Cleveland didn't announce his commitment to FSU until the summer before his senior season -- after schools like North Carolina and Kentucky had tried to make a late push -- but looking back, he says he knew he would be a Seminole following his first visit as a high school sophomore.
"No other visit was like that. No other coaching staff was like that," said Cleveland, who was recruited primarily by FSU assistant coach Charlton Young. "And I knew no other school was going to be able to top that. So it was really just a waiting game after that."
Cleveland would end up taking three trips to FSU during the recruiting process, and each only served to solidify his decision.
In January of 2020, a few months before he made his commitment, he attended an FSU home game against Notre Dame. It was a Saturday night. Prime time with a sold-out crowd. And the game was a thriller that the Seminoles won 85-84.
Cleveland loved watching the way FSU loaded its lineup with tall, versatile wings like himself. He appreciated how hard they played defense and how quickly they got out in transition on offense.
"Florida State was a great fit from that standpoint," Ralph said. "You look at the fit from a basketball standpoint, and it's really undeniable, right? Coach Ham, Coach Young and all of the coaches do a terrific job of developing players with his size and skill set and versatility."
The academic piece pushed the Seminoles over the top.
Florida State's status as a Top 20 public university would be impressive enough. But because Cleveland has long dreamed of pursuing a career in the FBI, he was thrilled to learn that FSU's criminology department is routinely ranked in the top 10 nationally.
And Hamilton's incredible record of graduating players speaks for itself.
"It's top-notch," Ralph said. "And then a really good law school as well? With a clear articulation plan from undergraduate into a law degree? That was just hard to beat. It was really hard to beat."

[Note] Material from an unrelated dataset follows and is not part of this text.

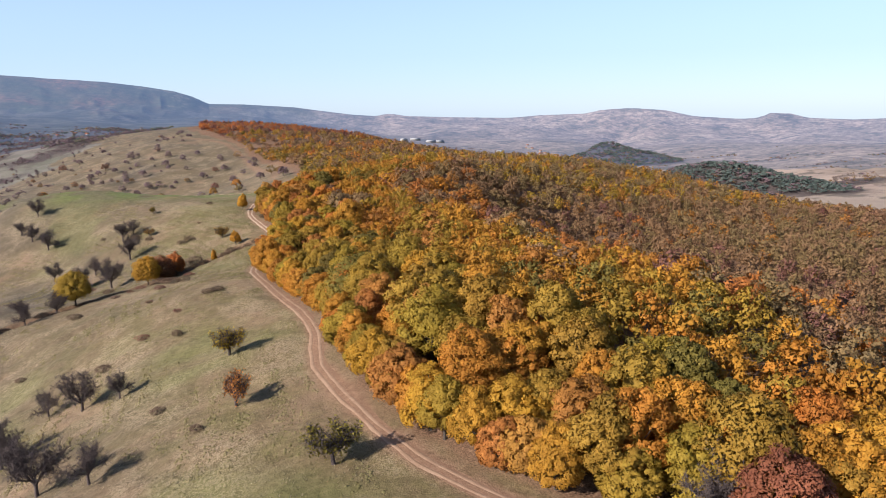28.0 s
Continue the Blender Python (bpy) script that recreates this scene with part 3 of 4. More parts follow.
def wood_hue(x, y, rng):
    """Kind of foliage at a place in the wood: clumps of a kind stand together, duller and barer down in the hollow."""
    k = rng.uniform() + 0.18 * float(value_noise(x, y, 24, 41)) + 0.14 * float(value_noise(x, y, 90, 42))
    if x > 125 and y < 165 + 0.16 * x:
        table = [(0.16, 7), (0.56, 9), (0.62, 5), (0.84, 10), (1.06, 9), (9, 4)] if x < 280 else [(-0.02, 7), (0.40, 9), (0.82, 10), (0.98, 9), (9, 4)]
    elif x > 150 and y <= 900:
        table = [(0.34, 10), (0.60, 9), (0.80, 2), (0.92, 0), (9, 4)]
    elif x > 85 and y < 130:
        table = [(0.28, 9), (0.44, 5), (0.52, 7), (0.72, 4), (0.80, 9), (1.0, 10), (9, 1)]
    elif y > 330 and y <= 900:
        table = [(0.05, 3), (0.34, 2), (0.64, 10), (0.76, 0), (0.96, 9), (9, 5)]
    elif y > 900:
        table = [(0.35, 7), (0.6, 5), (0.85, 9), (9, 4)]
    else:
        table = [(0.06, 3), (0.42, 2), (0.72, 0), (0.88, 1), (1.04, 4), (1.07, 5), (1.12, 9), (9, 1)]
    return next(h for lim, h in table if k < lim)


HUES = [GOLD, AMBER, OLIVE, GREEN, BRONZE, RUSSET, CRIMSON, MAROON, BARE, BROWN, DULL]
HUE_WORDS = ["golden-yellow", "amber-orange", "olive-yellow", "still green", "bronze-brown", "russet-red", "crimson", "dull maroon", "half bare grey", "dull brown", "dull olive"]
rng = np.random.default_rng(5)
OAK_SHAPES = [(13.5, 4.0, 2.0), (12.5, 3.7, 2.0), (14.8, 4.3, 3.0), (12.0, 3.7, 1.4), (13.2, 4.5, 2.6), (11.0, 3.6, 1.0), (9.5, 3.5, 0.2), (8.0, 3.2, 0.0)]
templates = [oak_template("oak_tree", 100 + i, h, s, l, 88, 150, 0.155) for i, (h, s, l) in enumerate(OAK_SHAPES)]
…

'You don't have to rush it'
It hasn't taken Matthew Cleveland long to make an impact on the college level.
At just past the midway point of his freshman season, he ranks third on the team in scoring at 10.5 points per game and third in rebounding at 4.3, despite coming off the bench in every contest.

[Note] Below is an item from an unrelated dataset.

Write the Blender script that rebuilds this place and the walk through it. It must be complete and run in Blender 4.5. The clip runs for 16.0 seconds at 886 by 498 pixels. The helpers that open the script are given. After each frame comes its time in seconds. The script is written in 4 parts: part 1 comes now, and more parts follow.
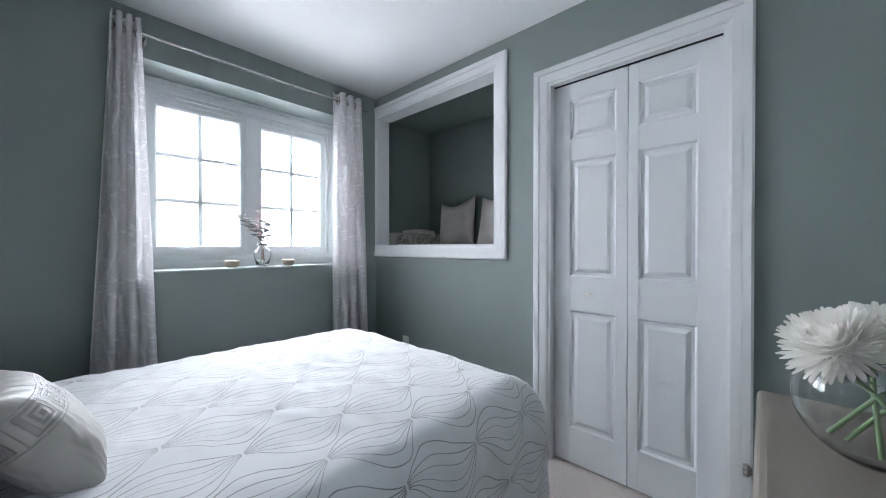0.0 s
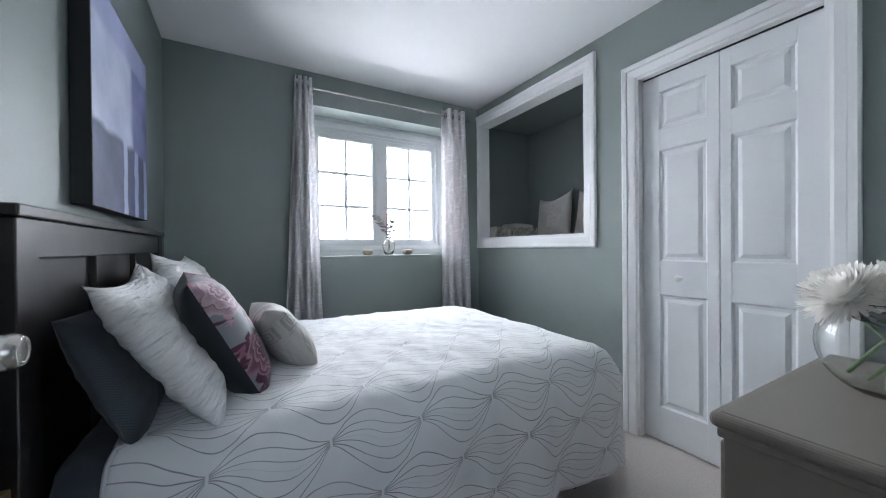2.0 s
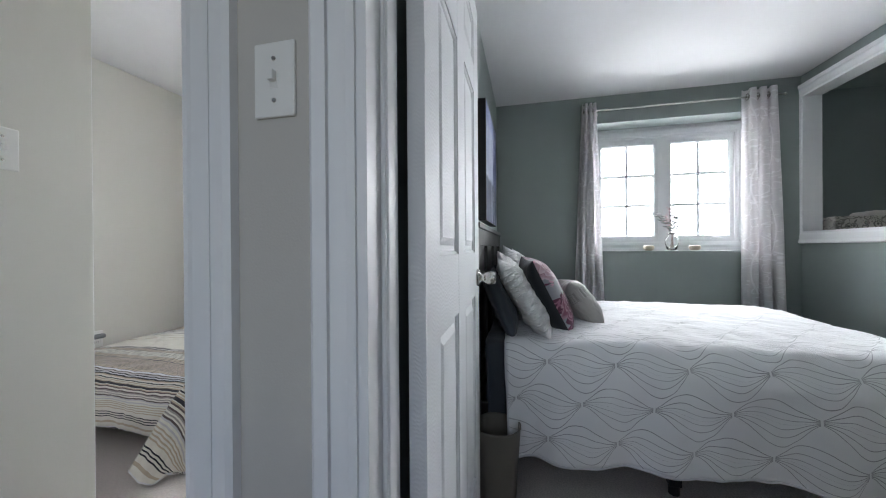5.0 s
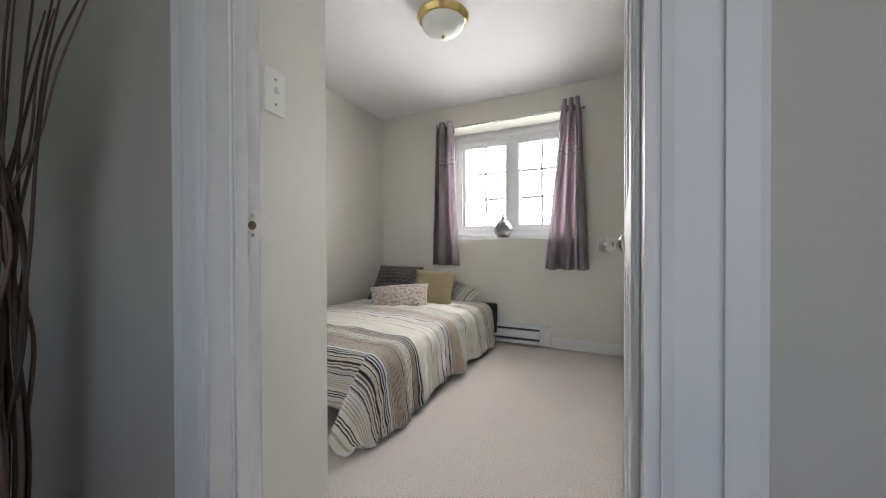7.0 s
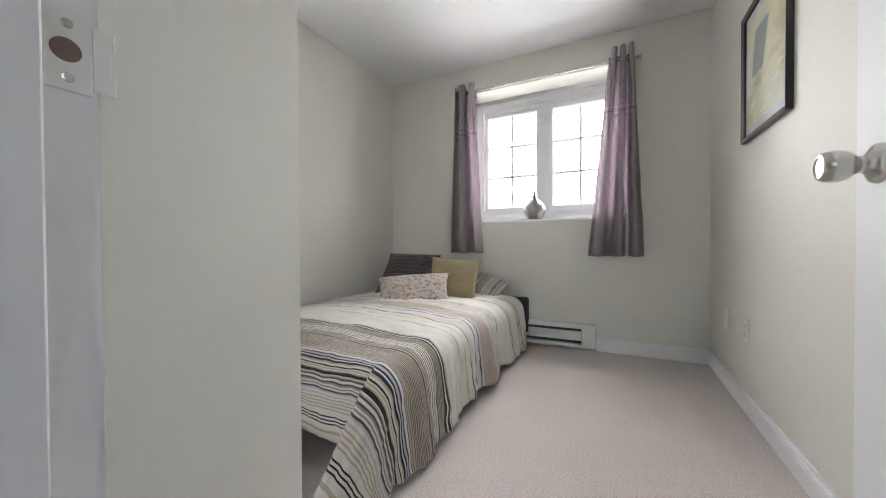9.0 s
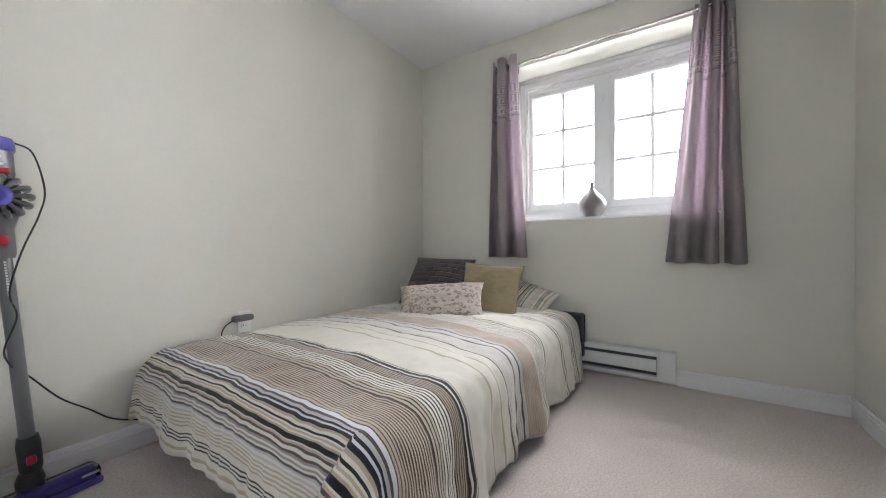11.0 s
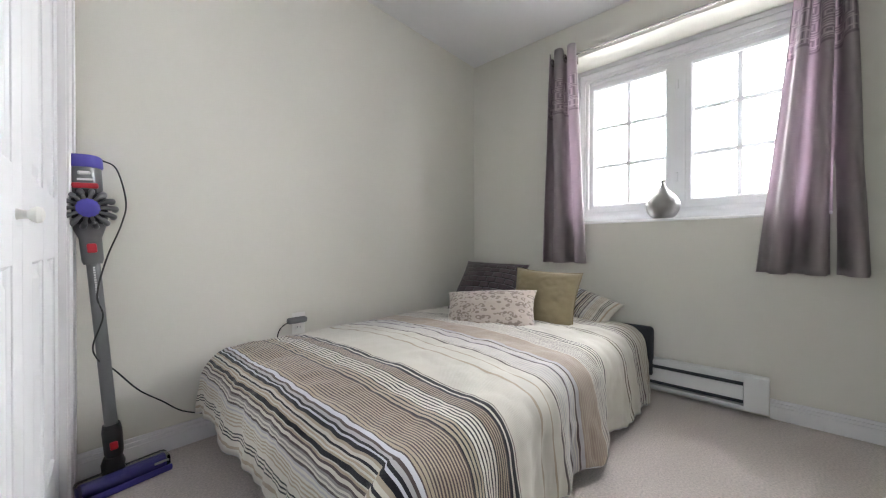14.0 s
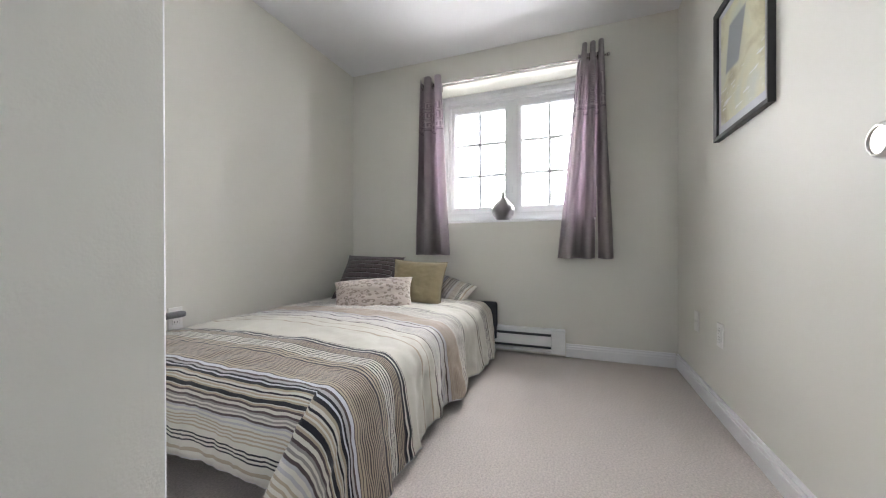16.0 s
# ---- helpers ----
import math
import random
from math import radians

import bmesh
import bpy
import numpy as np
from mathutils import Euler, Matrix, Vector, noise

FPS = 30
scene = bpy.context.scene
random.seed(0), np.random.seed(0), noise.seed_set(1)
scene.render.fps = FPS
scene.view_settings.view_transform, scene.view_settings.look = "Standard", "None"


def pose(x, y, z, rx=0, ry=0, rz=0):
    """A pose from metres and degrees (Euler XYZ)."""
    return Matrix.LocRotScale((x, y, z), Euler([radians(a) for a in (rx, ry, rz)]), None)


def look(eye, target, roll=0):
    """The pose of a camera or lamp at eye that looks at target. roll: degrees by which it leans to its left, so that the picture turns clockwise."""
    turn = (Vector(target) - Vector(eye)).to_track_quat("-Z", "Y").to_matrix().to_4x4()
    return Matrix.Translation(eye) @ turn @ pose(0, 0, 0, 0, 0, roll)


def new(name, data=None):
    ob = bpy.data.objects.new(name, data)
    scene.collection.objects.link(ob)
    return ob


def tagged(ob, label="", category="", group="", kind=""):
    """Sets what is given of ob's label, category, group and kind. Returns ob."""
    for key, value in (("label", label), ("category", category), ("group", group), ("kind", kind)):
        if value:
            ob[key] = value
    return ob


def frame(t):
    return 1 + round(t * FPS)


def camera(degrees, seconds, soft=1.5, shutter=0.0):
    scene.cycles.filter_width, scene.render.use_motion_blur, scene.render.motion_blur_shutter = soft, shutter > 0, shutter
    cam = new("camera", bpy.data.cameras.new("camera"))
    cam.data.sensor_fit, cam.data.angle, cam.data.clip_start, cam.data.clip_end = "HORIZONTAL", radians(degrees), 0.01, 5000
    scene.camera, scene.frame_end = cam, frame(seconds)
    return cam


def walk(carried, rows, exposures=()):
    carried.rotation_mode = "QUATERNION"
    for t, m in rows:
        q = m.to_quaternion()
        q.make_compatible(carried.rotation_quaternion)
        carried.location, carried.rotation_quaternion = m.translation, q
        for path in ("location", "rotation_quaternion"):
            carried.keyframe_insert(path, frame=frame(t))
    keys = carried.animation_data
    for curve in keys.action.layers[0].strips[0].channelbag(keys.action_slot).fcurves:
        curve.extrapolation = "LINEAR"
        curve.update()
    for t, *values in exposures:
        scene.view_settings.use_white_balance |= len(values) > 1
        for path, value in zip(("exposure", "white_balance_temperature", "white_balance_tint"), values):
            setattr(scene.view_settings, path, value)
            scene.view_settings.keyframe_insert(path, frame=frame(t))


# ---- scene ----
cam = camera(103.8, 16.0, soft=1.1)
PATH = [
    (0, (0.262, 1.067, 1.182), (-1.095, 2.536, 1.168), -0.0),
    (0.5, (0.355, 1.036, 1.148), (-1.045, 2.464, 1.134), -0.1),
    (1, (0.432, 0.968, 1.132), (-1.058, 2.302, 1.115), -0.2),
    (1.5, (0.512, 0.919, 1.122), (-1.106, 2.094, 1.105), -0.5),
    (2, (0.58, 0.89, 1.112), (-1.156, 1.883, 1.1), -0.5),
    (2.5, (0.648, 0.891, 1.1), (-1.187, 1.686, 1.091), -0.5),
    (3, (0.732, 0.904, 1.091), (-1.186, 1.468, 1.087), -0.5),
    (3.5, (0.833, 0.904, 1.094), (-1.147, 1.187, 1.091), -0.5),
    (4, (0.932, 0.86, 1.095), (-1.068, 0.858, 1.094), -0.6),
    (4.5, (1.071, 0.816, 1.096), (-0.915, 0.573, 1.091), -0.5),
    (5, (1.195, 0.728, 1.084), (-0.75, 0.26, 1.078), -0.4),
    (5.2, (1.228, 0.693, 1.074), (-0.697, 0.153, 1.073), -0.4),
    (7.5, (1.156, 0.016, 0.918), (-0.647, -0.849, 0.896), -0.2),
    (8, (1.059, -0.049, 0.868), (-0.745, -0.913, 0.847), -0.3),
    (8.5, (0.903, -0.125, 0.841), (-0.895, -1.0, 0.816), -0.3),
    (11, (0.323, -0.352, 0.837), (-1.344, -1.457, 0.83), -0.2),
    (11.5, (0.204, -0.335, 0.857), (-1.38, -1.556, 0.849), -0.1),
    (12, (0.127, -0.34, 0.879), (-1.4, -1.631, 0.866), -0.1),
    (12.5, (0.071, -0.352, 0.902), (-1.41, -1.695, 0.886), -0.0),
    (13, (0.085, -0.362, 0.907), (-1.375, -1.729, 0.89), 0.0),
    (13.5, (0.145, -0.362, 0.894), (-1.309, -1.735, 0.879), 0.1),
    (14, (0.243, -0.371, 0.872), (-1.231, -1.723, 0.86), 0.1),
    (14.5, (0.324, -0.373, 0.855), (-1.23, -1.632, 0.844), 0.1),
    (15, (0.386, -0.361, 0.833), (-1.291, -1.451, 0.825), 0.1),
    (15.5, (0.472, -0.32, 0.818), (-1.31, -1.228, 0.812), -0.0),
    (16, (0.583, -0.264, 0.824), (-1.285, -0.978, 0.817), -0.1),
]
walk(cam, [(t, look(eye, target, roll)) for t, eye, target, roll in PATH], [(0.0, 0.50, 6000, 10), (4.0, 0.54, 6050, 10), (5.2, 0.58, 6350, 10), (7.5, 0.7, 6750, 12), (8.5, 0.72, 6650, 12), (11.0, 0.8, 6500, 12), (16.0, 0.8, 6500, 12)])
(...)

He was named ACC Freshman of the Week in early January after recording a double-double -- 13 points and 10 rebounds -- in a win at N.C. State. He hit a game-winning shot with 2.1 seconds remaining to lift FSU past Boston University. And just last week, he led the team with 15 points in a one-point win over Miami.
While the scoring is noteworthy, Hamilton said recently that Cleveland's "defense, his rebounding, his aggressiveness and his tenacity" have been perhaps his greatest contributions to the Seminoles, who are now 11-5 overall and 5-2 in the ACC after knocking off No. 6 Duke late Tuesday.
Those descriptions wouldn't come as much of a surprise to Ralph Cleveland.
He knows better than anyone how much time and effort his son has poured into becoming the best all-around player he can be.
"He's really a Swiss Army Knife on the floor," Ralph said. "There's so many different things he can do. And he makes it look so easy sometimes. But by the time you've seen Matthew do it in a game, he has really worked at it."
In Cleveland's early years, that work might have been devoted to basics like ball-handling, passing and shooting. In the months before he enrolled at Florida State, it was finishing at the rim with both hands -- with finesse and with power. Skills we have seen on display already this season.
"He's worked hard on that. Really hard," Ralph said. "When he decides, 'This is a skill that I want to develop,' he works on it."
It's a mindset Cleveland has possessed for as long as anyone can remember.
It served him well when he was young and not even the strongest player in some of his youth leagues. And also last season, when he was widely regarded as one of the premier high school players in the country.
The self-described "underdog," who vividly remembers being doubted as a youth, maintained that same dogged determination when opposing prep teams focused on taking down the hot-shot Florida State signee.
"It didn't really matter if they were coming at me, because I was coming right back at them," he said.
And more often than not, he came out on top.
Cleveland led Pace Academy to Georgia state championships as a junior and senior. He averaged 22.8 points, 10.6 rebounds, 2.6 assists and 2.0 steals during his final season, and he followed that up by participating in the prestigious Allen Iverson Roundball Classic, a postseason All-America game in Philadelphia.
Then once he got back home to Atlanta, it was back in the weight room three days a week with a strength trainer, and in the gym two or three days a week with his skills trainer.
The work never stopped.
When asked in the early summer what he was spending time on specifically, Cleveland offered a lengthy list: "Shooting. Shooting off the dribble. Change of direction in the half-court game. Finishing. And defense."
As a player who patterns his game after NBA stars like Kevin Durant, Jayson Tatum and Bradley Beal, there's a chance Cleveland could be the next Florida State standout to make a splash as a professional.
He doesn't have quite the same size of Scottie Barnes and Patrick Williams -- both of whom were one-and-done players at FSU and No. 4 picks in the 2021 and 2020 drafts, respectively -- but he isn't far off. And his statistics are actually slightly more impressive.
Whether the time comes for Cleveland to test the NBA waters sooner or later, Ralph insisted his son is in no hurry. He said Matthew didn't come to Tallahassee with preconceived notions of how long that process would take, and he's not going to leave until he's certain that he's ready.
"I think he views himself as clearly having the ability to play at the next level," Ralph said. "He just recognizes that he's got to put in the work. Just keep developing. Keep getting better. When the time is right, you're gonna know it. You don't have to rush it. It will be there for you.
"But the main focus for us has always been -- and will always be -- continued growth and development. That is one thing that I think has really served Matthew well. He is really bought in to that. He is really bought in to, 'What do I have to do to get better?'' And then he goes and does it."